From b9d6783f36d527f5082bf13a4ee6fd108e97795c Mon Sep 17 00:00:00 2001
From: Matei Zaharia <matei@eecs.berkeley.edu>
Date: Sun, 28 Jul 2013 23:28:42 -0400
Subject: [PATCH] Optimize Python take() to not compute entire first partition

---
 .../scala/spark/api/python/PythonRDD.scala    | 64 +++++++++++--------
 python/pyspark/rdd.py                         | 15 +++--
 2 files changed, 45 insertions(+), 34 deletions(-)

diff --git a/core/src/main/scala/spark/api/python/PythonRDD.scala b/core/src/main/scala/spark/api/python/PythonRDD.scala
index af10822dbd..2dd79f7100 100644
--- a/core/src/main/scala/spark/api/python/PythonRDD.scala
+++ b/core/src/main/scala/spark/api/python/PythonRDD.scala
@@ -63,34 +63,42 @@ private[spark] class PythonRDD[T: ClassManifest](
     // Start a thread to feed the process input from our parent's iterator
     new Thread("stdin writer for " + pythonExec) {
       override def run() {
-        SparkEnv.set(env)
-        val stream = new BufferedOutputStream(worker.getOutputStream, bufferSize)
-        val dataOut = new DataOutputStream(stream)
-        val printOut = new PrintWriter(stream)
-        // Partition index
-        dataOut.writeInt(split.index)
-        // sparkFilesDir
-        PythonRDD.writeAsPickle(SparkFiles.getRootDirectory, dataOut)
-        // Broadcast variables
-        dataOut.writeInt(broadcastVars.length)
-        for (broadcast <- broadcastVars) {
-          dataOut.writeLong(broadcast.id)
-          dataOut.writeInt(broadcast.value.length)
-          dataOut.write(broadcast.value)
-        }
-        dataOut.flush()
-        // Serialized user code
-        for (elem <- command) {
-          printOut.println(elem)
-        }
-        printOut.flush()
-        // Data values
-        for (elem <- parent.iterator(split, context)) {
-          PythonRDD.writeAsPickle(elem, dataOut)
+        try {
+          SparkEnv.set(env)
+          val stream = new BufferedOutputStream(worker.getOutputStream, bufferSize)
+          val dataOut = new DataOutputStream(stream)
+          val printOut = new PrintWriter(stream)
+          // Partition index
+          dataOut.writeInt(split.index)
+          // sparkFilesDir
+          PythonRDD.writeAsPickle(SparkFiles.getRootDirectory, dataOut)
+          // Broadcast variables
+          dataOut.writeInt(broadcastVars.length)
+          for (broadcast <- broadcastVars) {
+            dataOut.writeLong(broadcast.id)
+            dataOut.writeInt(broadcast.value.length)
+            dataOut.write(broadcast.value)
+          }
+          dataOut.flush()
+          // Serialized user code
+          for (elem <- command) {
+            printOut.println(elem)
+          }
+          printOut.flush()
+          // Data values
+          for (elem <- parent.iterator(split, context)) {
+            PythonRDD.writeAsPickle(elem, dataOut)
+          }
+          dataOut.flush()
+          printOut.flush()
+          worker.shutdownOutput()
+        } catch {
+          case e: IOException =>
+            // This can happen for legitimate reasons if the Python code stops returning data before we are done
+            // passing elements through, e.g., for take().
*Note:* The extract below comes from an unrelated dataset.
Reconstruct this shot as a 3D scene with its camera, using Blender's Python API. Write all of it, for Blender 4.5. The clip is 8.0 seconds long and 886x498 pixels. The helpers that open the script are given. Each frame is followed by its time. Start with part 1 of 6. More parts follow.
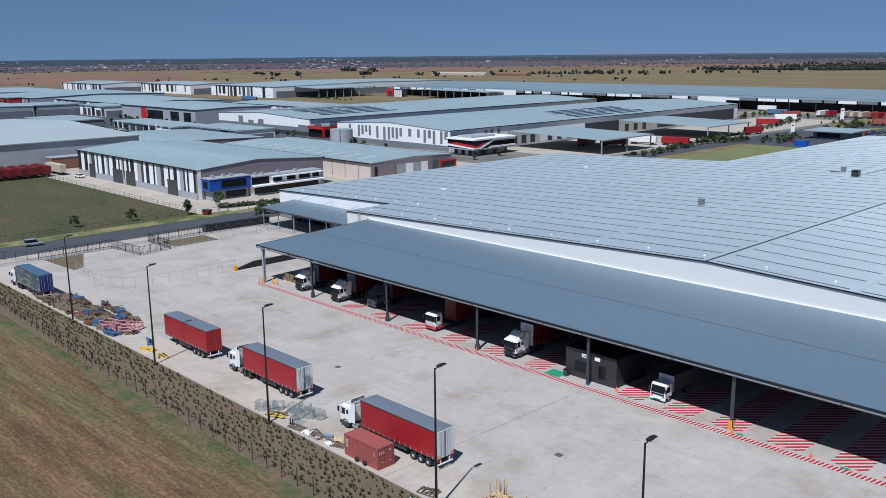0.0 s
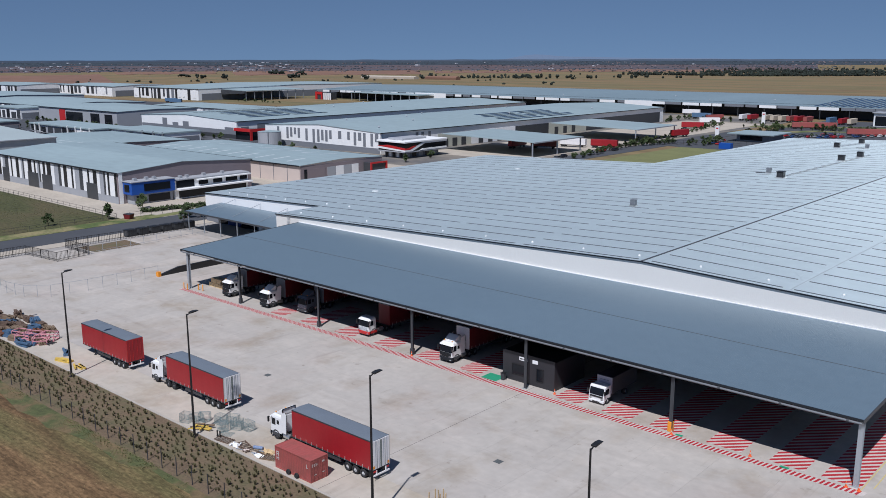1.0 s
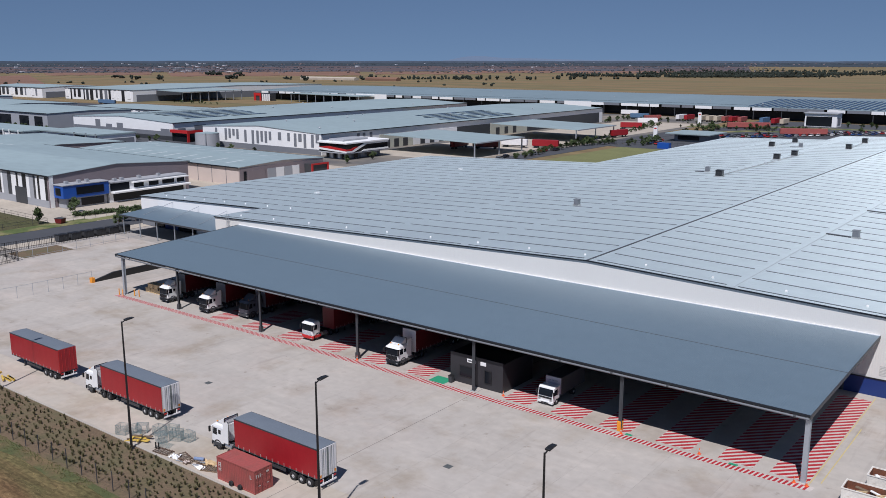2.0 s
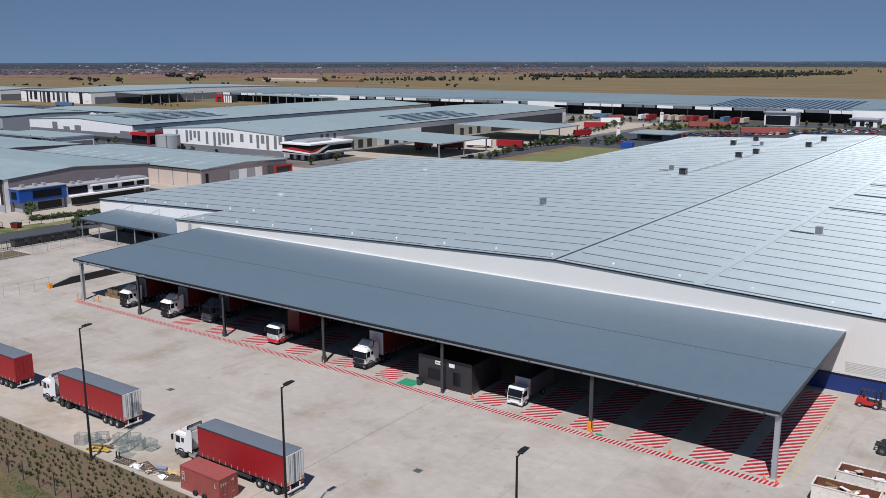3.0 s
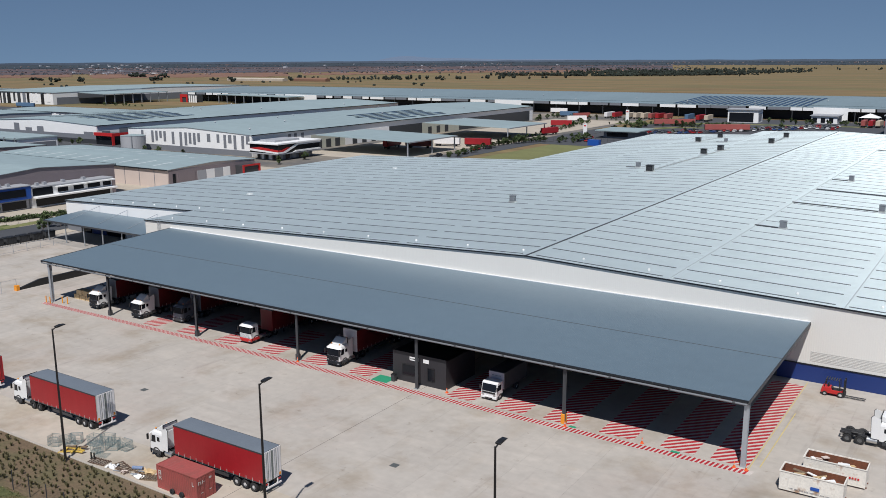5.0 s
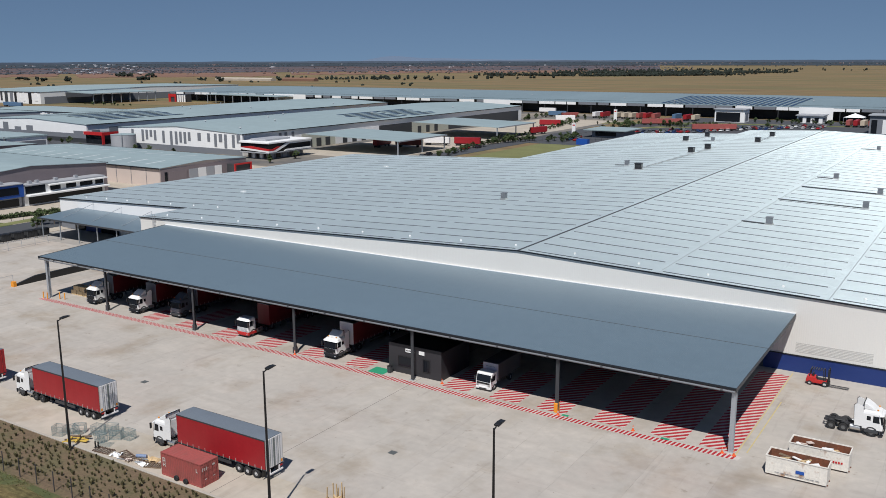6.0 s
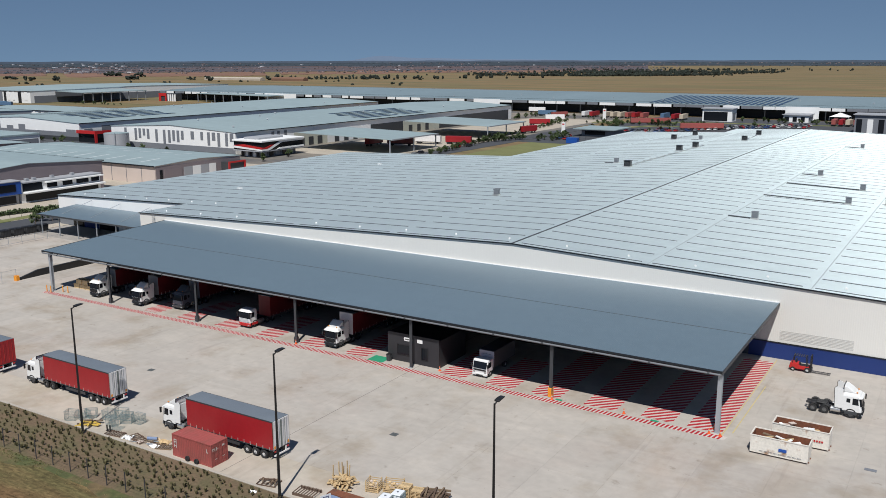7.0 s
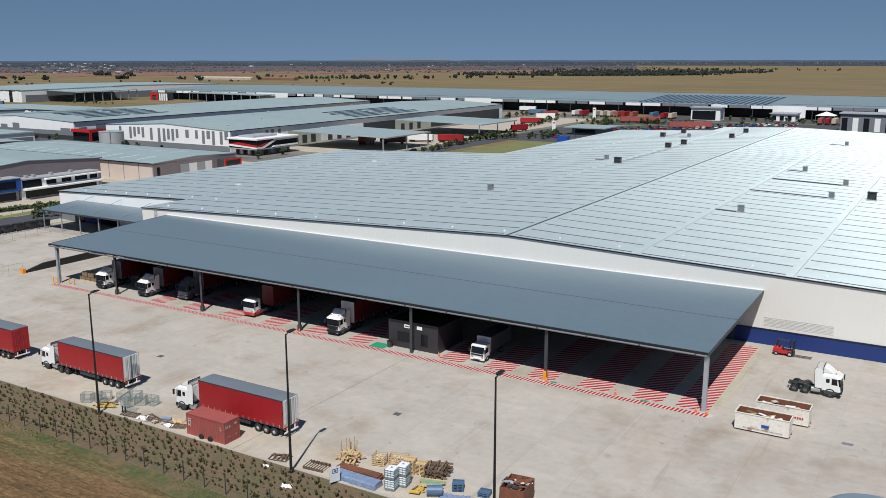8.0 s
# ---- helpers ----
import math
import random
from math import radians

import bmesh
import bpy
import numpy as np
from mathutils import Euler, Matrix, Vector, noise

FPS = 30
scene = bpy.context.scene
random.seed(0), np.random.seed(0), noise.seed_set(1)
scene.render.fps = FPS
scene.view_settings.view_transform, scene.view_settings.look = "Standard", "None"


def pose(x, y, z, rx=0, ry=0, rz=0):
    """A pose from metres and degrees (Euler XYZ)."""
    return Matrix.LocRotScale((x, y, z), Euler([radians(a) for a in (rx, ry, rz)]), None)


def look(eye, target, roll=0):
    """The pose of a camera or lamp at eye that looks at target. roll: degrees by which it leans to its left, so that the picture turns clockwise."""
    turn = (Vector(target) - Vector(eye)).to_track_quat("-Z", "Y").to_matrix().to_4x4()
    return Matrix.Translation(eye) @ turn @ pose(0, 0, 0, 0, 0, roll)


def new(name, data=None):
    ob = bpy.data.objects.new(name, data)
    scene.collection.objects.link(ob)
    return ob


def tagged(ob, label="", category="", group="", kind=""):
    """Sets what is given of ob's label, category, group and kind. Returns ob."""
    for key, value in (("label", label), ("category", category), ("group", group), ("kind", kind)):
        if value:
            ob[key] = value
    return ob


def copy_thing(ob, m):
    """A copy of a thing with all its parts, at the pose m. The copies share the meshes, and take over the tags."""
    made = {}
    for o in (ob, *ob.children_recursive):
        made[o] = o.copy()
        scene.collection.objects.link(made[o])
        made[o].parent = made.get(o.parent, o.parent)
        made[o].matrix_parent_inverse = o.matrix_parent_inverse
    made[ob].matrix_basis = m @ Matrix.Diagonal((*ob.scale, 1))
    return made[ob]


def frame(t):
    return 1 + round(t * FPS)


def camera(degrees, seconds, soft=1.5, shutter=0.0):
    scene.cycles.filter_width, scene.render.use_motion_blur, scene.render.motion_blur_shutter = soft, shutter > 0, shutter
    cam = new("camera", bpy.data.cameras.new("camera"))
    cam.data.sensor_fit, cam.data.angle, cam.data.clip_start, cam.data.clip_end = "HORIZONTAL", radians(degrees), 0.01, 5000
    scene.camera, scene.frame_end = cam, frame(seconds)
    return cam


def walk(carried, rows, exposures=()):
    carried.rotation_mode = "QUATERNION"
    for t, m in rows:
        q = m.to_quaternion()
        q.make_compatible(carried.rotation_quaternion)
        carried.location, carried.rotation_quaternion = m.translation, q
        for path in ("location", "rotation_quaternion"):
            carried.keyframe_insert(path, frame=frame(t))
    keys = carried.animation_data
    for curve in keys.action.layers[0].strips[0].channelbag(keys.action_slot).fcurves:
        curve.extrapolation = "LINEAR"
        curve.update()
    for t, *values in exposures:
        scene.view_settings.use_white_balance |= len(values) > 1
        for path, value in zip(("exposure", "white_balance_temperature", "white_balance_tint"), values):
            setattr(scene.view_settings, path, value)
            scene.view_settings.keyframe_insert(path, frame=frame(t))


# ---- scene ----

Just log a message to say it happened.
+            logInfo("stdin writer to Python finished early")
+            logDebug("stdin writer to Python finished early", e)
         }
-        dataOut.flush()
-        printOut.flush()
-        worker.shutdownOutput()
       }
     }.start()
 
@@ -297,7 +305,7 @@ class PythonAccumulatorParam(@transient serverHost: String, serverPort: Int)
   Utils.checkHost(serverHost, "Expected hostname")
 
   val bufferSize = System.getProperty("spark.buffer.size", "65536").toInt
-  
+
   override def zero(value: JList[Array[Byte]]): JList[Array[Byte]] = new JArrayList
 
   override def addInPlace(val1: JList[Array[Byte]], val2: JList[Array[Byte]])
diff --git a/python/pyspark/rdd.py b/python/pyspark/rdd.py
index c6a6b24c5a..6efa61aa66 100644
--- a/python/pyspark/rdd.py
+++ b/python/pyspark/rdd.py
@@ -386,13 +386,16 @@ class RDD(object):
         >>> sc.parallelize([2, 3, 4, 5, 6]).take(10)
         [2, 3, 4, 5, 6]
         """
+        def takeUpToNum(iterator):
+            taken = 0
+            while taken < num:
+                yield next(iterator)
+                taken += 1
+        # Take only up to num elements from each partition we try
+        mapped = self.mapPartitions(takeUpToNum)
         items = []
-        for partition in range(self._jrdd.splits().size()):
-            iterator = self.ctx._takePartition(self._jrdd.rdd(), partition)
-            # Each item in the iterator is a string, Python object, batch of
-            # Python objects.  Regardless, it is sufficient to take `num`
-            # of these objects in order to collect `num` Python objects:
-            iterator = iterator.take(num)
+        for partition in range(mapped._jrdd.splits().size()):
+            iterator = self.ctx._takePartition(mapped._jrdd.rdd(), partition)
             items.extend(self._collect_iterator_through_file(iterator))
             if len(items) >= num:
                 break
-- 
GitLab